I told a handful of family about the incident. 3/4 of them spoke how frightening it was, how glad they were we were safe. Yet one spoke something else.
“What if that was Jesus on that bench trying to get y’all to speak to those people?” He had asked.
That stung. It stung because it very well could have been. It was difficult to be a child of God, to treat others, no matter their situation, as a child of God, and to protect your own children in the process. I have gone back and forth about sharing our homeless park story. I worried for how many would judge us for walking away. Then I figured just as many would salute us for the same. This is the world we live in. I just wish it wasn’t so.

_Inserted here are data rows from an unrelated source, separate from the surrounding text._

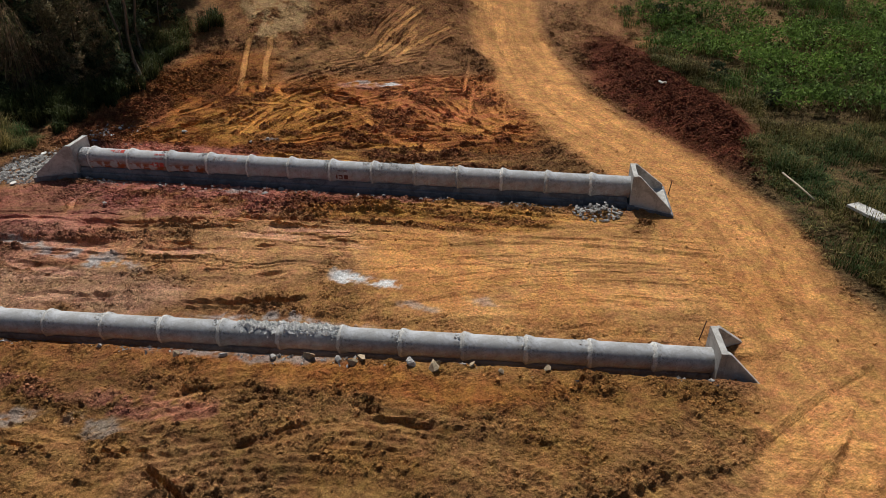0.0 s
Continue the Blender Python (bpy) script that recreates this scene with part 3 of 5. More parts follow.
PATCHES_SMALL = [
    (GREY * 0.6 + BROWN * 0.3, (-3.4, 0.0, 1.4, 2.0), -18, 0.65), (RED * 0.8 + ORANGE * 0.5, (14, 12.5, 6, 3.4), -8, 0.4), (OCHRE, (1.2, -3.4, 0.5, 1.2), 8, 0.4), (PINK, (5.5, -2.4, 5.5, 1.9), 0, 0.7), (OCHRE, (4.4, -2.3, 1.2, 0.4), 0, 0.5), (OCHRE, (6.6, -3.0, 2.2, 0.5), 0, 0.4), (OCHRE * 1.1, (14.5, -2.4, 4, 0.5), 2, 0.6), (GREY, (4.9, -8.2, 0.9, 0.35), 0, 0.7),
    (WHITE * 1.1, (14.5, -8.0, 0.7, 0.42), 0, 1.0), (WHITE * 1.1, (15.9, -8.0, 0.75, 0.34), -10, 0.95), (GREY, (2.2, -13.0, 0.7, 0.35), 0, 0.8),
    (PEACH, (10.0, 14.6, 1.8, 0.6), 6, 0.7), (WHITE, (11.8, 14.9, 1.0, 0.42), 0, 0.95), (GREY, (9.8, 15.0, 1.2, 0.25), 8, 0.7), (GREY, (7.2, 2.0, 0.7, 0.35), 10, 0.7),
    (GREY, (4.3, 1.15, 1.2, 0.28), 0, 0.7), (GREY, (7.5, -1.25, 1.6, 0.22), 0, 0.7), (GREY, (0.9, -7.0, 1.1, 0.22), -14, 0.8),
    (GREY, (6.9, 5.2, 0.4, 0.3), 0, 0.6), (GREY, (1.0, -0.95, 0.7, 0.3), 0, 0.6), (GREY, (12.5, -12.9, 3.5, 0.3), 2, 0.6), (WHITE * 0.8, (-1.6, -12.6, 1.0, 0.5), 20, 0.75), (WHITE * 0.75, (0.0, -11.1, 1.5, 0.3), 0, 0.6), (WHITE * 0.8, (2.0, -13.4, 1.1, 0.5), -20, 0.8), (WHITE * 0.7, (2.8, -7.6, 1.5, 0.3), -4, 0.6), (WHITE * 0.65, (5.2, -8.0, 1.5, 0.5), -8, 0.6), (GREY, (7.4, -1.6, 1.6, 0.35), 0, 0.6), (WHITE * 0.7, (13.2, -10.6, 3.0, 0.22), 2, 0.6), (GREY, (22.4, -11.0, 0.9, 0.3), 0, 0.4),
    (GREY, (20, -8.6, 0.6, 0.2), -10, 0.4), (GREY, (17.5, -9.2, 0.8, 0.25), -6, 0.5), (GREY, (6.5, -16.4, 1.6, 0.35), 20, 0.55), (GREY, (9.8, -16.2, 0.9, 0.5), 0, 0.5),
    (GREY, (0.5, -18.6, 1.0, 0.4), 50, 0.35), (GREY, (3.2, -16.3, 1.0, 0.4), 20, 0.35), (PINK, (11.0, -15.2, 2.2, 0.5), 0, 0.5), (RED * 0.9 + BROWN * 0.3, (1.5, -17.5, 2.6, 1.6), -35, 0.5), (PINK * 0.85, (6.5, -15.0, 3.5, 0.4), 0, 0.4),
]


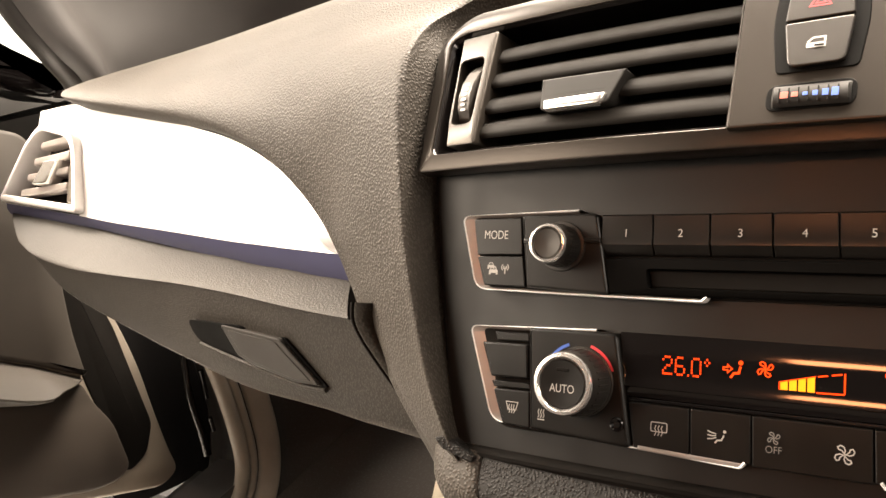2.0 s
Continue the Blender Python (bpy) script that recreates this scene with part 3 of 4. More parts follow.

I wish I could not fear harm for my family. I wish I could see a stranger saying hello as innocent. I wish I could go into the store with my children and not worry they could be abducted. I strive my very best to not live by fear because perfect love drives out such a thing, but I also know God gives us wisdom to be wary when a situation warrants it. I just pray my healthy “fear,” that feeling that warns me of harm, can outweigh the fright that prevents me from being the best me I can be, and from doing God’s will.
It’s the world we live in. I wish it wasn’t so. But perhaps I can be a light in the darkness, a greeter of strangers, a helper to those down on their luck, while loving my daughters, keeping them safe, and showing them the love of Jesus. As always, I’m a work in progress.
I’ve always loved this quote by LR Knost.
It’s not our job to toughen our children up to face a cruel and heartless world. It’s our job to raise children who will make the world a little less cruel and heartless.